Material to process -
——————————

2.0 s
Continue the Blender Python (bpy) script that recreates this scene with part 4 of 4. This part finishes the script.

——————————

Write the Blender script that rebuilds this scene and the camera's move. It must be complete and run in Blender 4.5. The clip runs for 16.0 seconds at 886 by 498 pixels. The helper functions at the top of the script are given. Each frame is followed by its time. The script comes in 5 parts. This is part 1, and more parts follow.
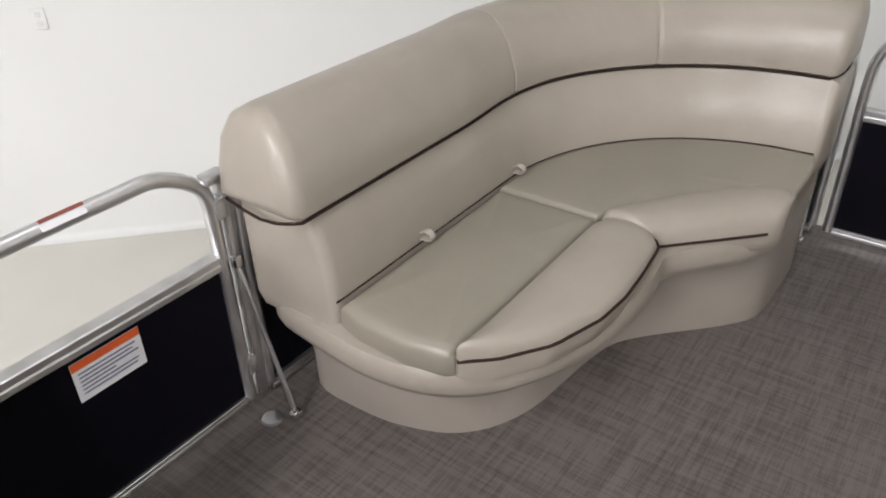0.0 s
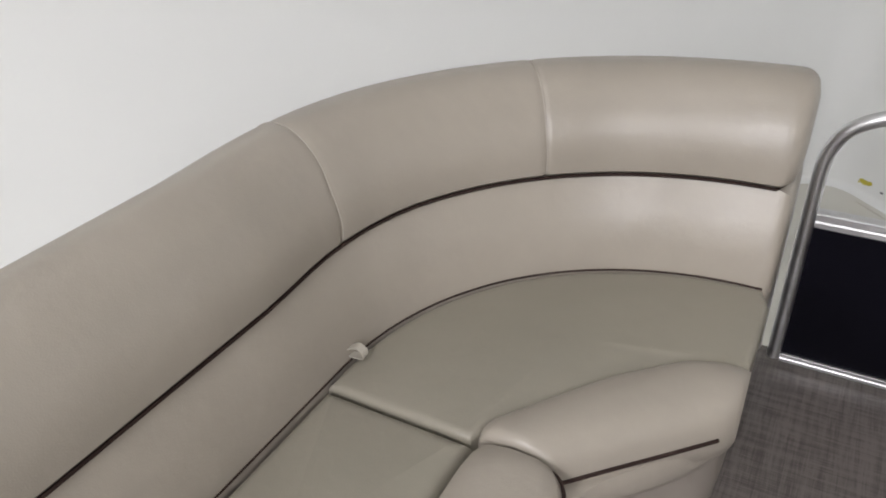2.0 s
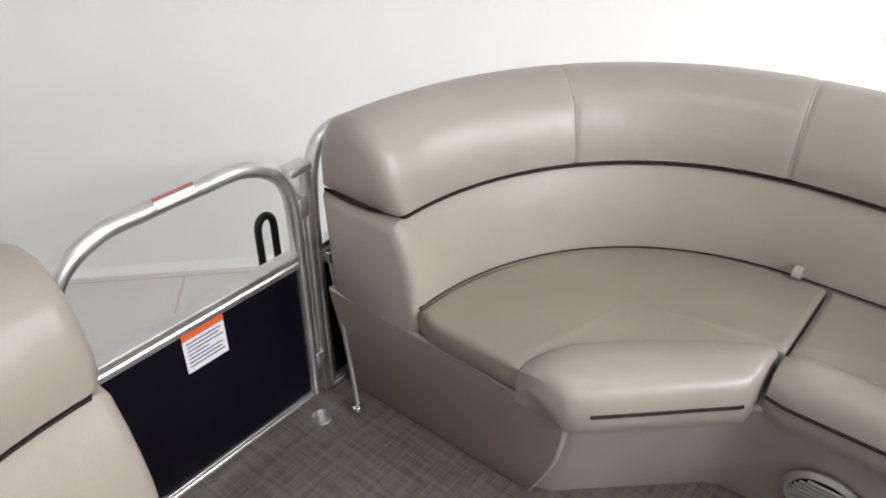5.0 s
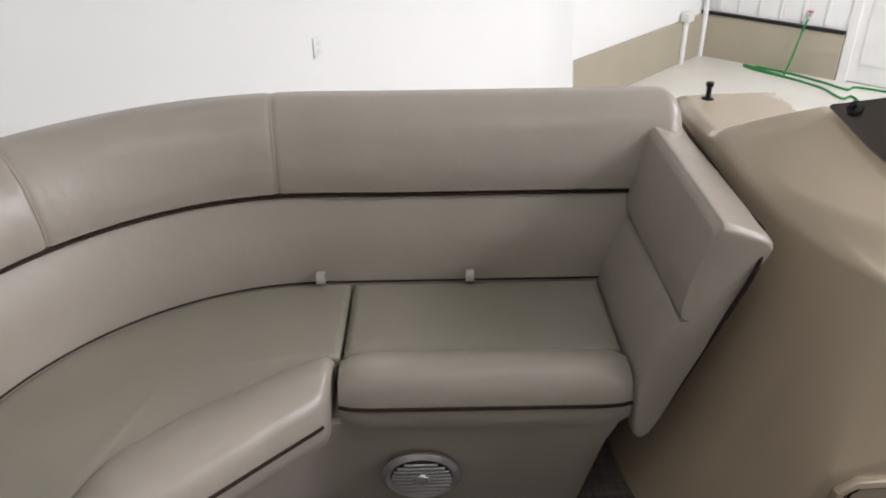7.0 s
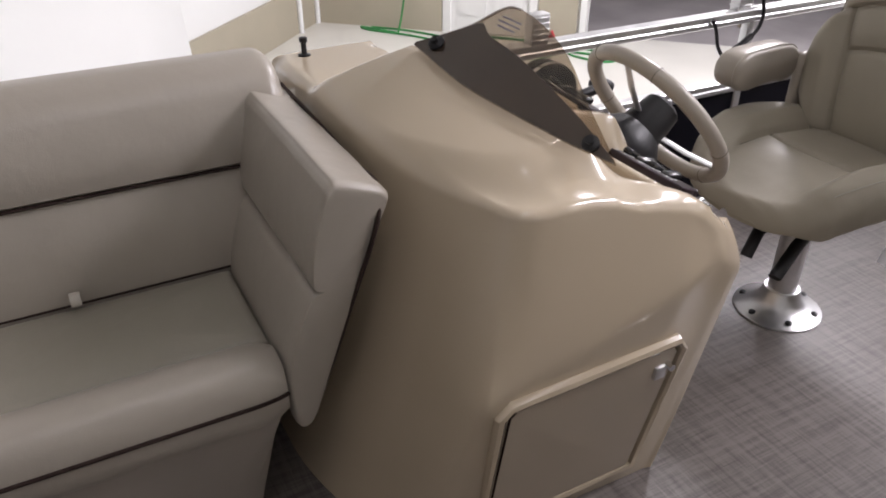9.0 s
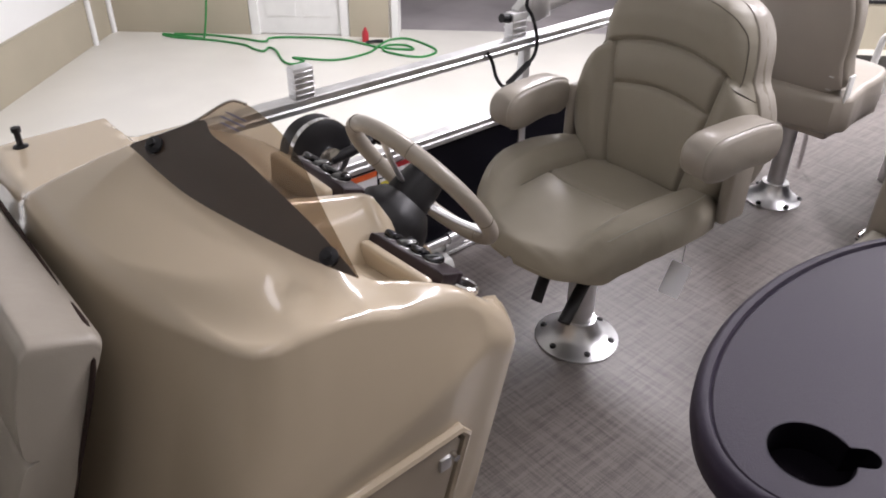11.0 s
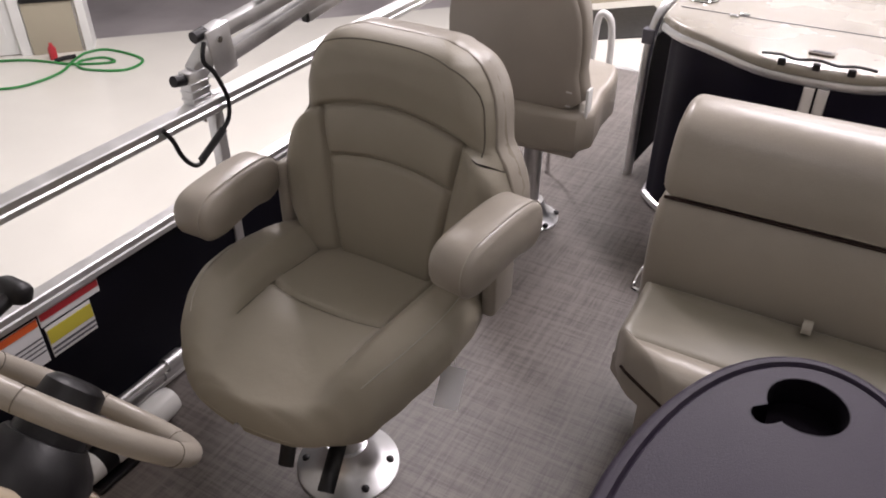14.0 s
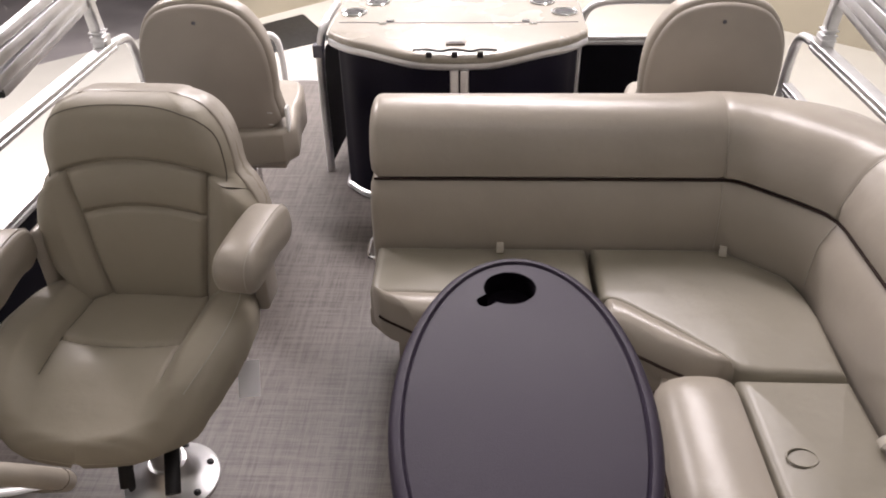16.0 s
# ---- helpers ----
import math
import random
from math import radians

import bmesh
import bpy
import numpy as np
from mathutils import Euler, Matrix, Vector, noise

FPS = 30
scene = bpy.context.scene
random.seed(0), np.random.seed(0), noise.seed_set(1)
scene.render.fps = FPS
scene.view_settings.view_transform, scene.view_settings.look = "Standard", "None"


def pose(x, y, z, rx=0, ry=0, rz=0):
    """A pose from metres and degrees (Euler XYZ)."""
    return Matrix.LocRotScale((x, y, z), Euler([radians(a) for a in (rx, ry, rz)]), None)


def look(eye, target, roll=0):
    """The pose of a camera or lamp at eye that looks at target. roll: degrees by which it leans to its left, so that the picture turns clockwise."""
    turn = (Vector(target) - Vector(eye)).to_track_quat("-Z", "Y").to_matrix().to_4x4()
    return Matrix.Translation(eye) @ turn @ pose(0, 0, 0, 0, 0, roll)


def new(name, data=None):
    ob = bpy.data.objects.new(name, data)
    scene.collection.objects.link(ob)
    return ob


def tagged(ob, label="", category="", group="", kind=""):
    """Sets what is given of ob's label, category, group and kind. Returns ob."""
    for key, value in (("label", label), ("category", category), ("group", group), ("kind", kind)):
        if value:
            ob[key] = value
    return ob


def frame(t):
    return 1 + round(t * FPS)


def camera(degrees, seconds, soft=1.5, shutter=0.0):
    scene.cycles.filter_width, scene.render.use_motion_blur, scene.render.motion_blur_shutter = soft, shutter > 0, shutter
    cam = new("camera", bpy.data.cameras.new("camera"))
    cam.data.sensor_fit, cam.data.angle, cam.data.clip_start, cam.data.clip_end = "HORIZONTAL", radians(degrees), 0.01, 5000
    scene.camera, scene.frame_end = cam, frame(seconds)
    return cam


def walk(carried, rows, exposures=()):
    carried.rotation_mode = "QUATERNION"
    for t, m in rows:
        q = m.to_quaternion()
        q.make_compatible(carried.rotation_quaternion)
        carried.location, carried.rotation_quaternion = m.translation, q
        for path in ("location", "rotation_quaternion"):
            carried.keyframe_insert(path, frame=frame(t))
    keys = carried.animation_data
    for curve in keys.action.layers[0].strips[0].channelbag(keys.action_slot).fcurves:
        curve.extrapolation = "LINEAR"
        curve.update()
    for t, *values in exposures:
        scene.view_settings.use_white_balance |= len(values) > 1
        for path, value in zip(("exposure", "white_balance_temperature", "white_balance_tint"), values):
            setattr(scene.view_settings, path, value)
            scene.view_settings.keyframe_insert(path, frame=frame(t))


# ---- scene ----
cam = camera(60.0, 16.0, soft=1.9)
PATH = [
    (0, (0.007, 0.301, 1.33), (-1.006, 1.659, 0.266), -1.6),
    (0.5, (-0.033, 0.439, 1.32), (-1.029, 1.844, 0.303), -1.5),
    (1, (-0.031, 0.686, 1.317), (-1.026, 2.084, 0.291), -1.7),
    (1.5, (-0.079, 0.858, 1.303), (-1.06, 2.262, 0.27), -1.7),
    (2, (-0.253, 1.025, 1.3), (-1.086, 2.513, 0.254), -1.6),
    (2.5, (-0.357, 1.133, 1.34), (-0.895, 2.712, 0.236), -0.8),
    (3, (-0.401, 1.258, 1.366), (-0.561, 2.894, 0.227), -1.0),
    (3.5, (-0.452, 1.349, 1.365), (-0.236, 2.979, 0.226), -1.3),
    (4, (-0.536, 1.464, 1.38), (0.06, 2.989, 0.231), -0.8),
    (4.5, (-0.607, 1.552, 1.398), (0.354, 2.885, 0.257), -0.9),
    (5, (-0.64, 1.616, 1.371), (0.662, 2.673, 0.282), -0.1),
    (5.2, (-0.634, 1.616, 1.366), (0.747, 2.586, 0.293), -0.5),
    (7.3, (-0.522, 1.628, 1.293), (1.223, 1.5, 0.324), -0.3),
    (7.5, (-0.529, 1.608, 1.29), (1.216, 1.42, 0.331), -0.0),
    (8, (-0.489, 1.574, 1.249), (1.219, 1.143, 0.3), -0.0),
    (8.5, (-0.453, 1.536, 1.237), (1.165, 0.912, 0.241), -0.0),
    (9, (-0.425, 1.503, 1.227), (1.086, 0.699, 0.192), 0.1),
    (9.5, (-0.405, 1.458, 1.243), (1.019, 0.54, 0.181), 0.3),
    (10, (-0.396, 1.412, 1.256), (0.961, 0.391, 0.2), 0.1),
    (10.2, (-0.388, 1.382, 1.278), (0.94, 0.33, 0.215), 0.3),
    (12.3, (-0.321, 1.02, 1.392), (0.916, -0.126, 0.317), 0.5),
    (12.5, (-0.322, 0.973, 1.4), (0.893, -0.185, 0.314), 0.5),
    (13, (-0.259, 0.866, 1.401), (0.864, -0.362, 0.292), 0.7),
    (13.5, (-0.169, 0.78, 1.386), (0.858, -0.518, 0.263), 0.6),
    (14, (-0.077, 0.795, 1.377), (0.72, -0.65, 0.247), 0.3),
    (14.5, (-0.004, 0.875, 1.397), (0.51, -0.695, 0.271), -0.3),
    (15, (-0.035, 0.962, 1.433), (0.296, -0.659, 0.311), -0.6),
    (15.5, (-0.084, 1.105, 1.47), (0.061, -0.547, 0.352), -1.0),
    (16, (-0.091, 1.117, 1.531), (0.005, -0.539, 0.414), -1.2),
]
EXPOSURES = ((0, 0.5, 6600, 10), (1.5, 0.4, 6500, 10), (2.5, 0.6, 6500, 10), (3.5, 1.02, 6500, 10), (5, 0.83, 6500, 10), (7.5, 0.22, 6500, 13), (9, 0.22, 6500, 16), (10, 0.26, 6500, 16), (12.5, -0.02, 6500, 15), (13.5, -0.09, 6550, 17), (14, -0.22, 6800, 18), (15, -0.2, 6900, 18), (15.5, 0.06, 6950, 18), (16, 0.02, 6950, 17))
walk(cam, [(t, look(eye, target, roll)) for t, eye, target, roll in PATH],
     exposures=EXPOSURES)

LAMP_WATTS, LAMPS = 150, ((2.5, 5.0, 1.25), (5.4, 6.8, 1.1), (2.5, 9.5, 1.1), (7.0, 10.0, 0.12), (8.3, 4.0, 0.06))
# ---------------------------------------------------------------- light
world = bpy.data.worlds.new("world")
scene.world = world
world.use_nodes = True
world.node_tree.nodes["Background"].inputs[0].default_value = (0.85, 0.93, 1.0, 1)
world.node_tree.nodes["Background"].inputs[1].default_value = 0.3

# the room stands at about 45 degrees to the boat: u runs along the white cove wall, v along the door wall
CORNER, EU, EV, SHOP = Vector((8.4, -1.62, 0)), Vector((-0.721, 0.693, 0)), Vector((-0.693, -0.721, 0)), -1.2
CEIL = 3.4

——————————

What is asked -
Using the data above, extract exactly the lines from the one that holds "carried.location, carried.rotation_quaternion = m.translation, q" to the one that holds "scene.view_settings.use_white_balance |= len(values)", both ends included, and no others.

Answer to the task -
        carried.location, carried.rotation_quaternion = m.translation, q
        for path in ("location", "rotation_quaternion"):
            carried.keyframe_insert(path, frame=frame(t))
    keys = carried.animation_data
    for curve in keys.action.layers[0].strips[0].channelbag(keys.action_slot).fcurves:
        curve.extrapolation = "LINEAR"
        curve.update()
    for t, *values in exposures:
        scene.view_settings.use_white_balance |= len(values) > 1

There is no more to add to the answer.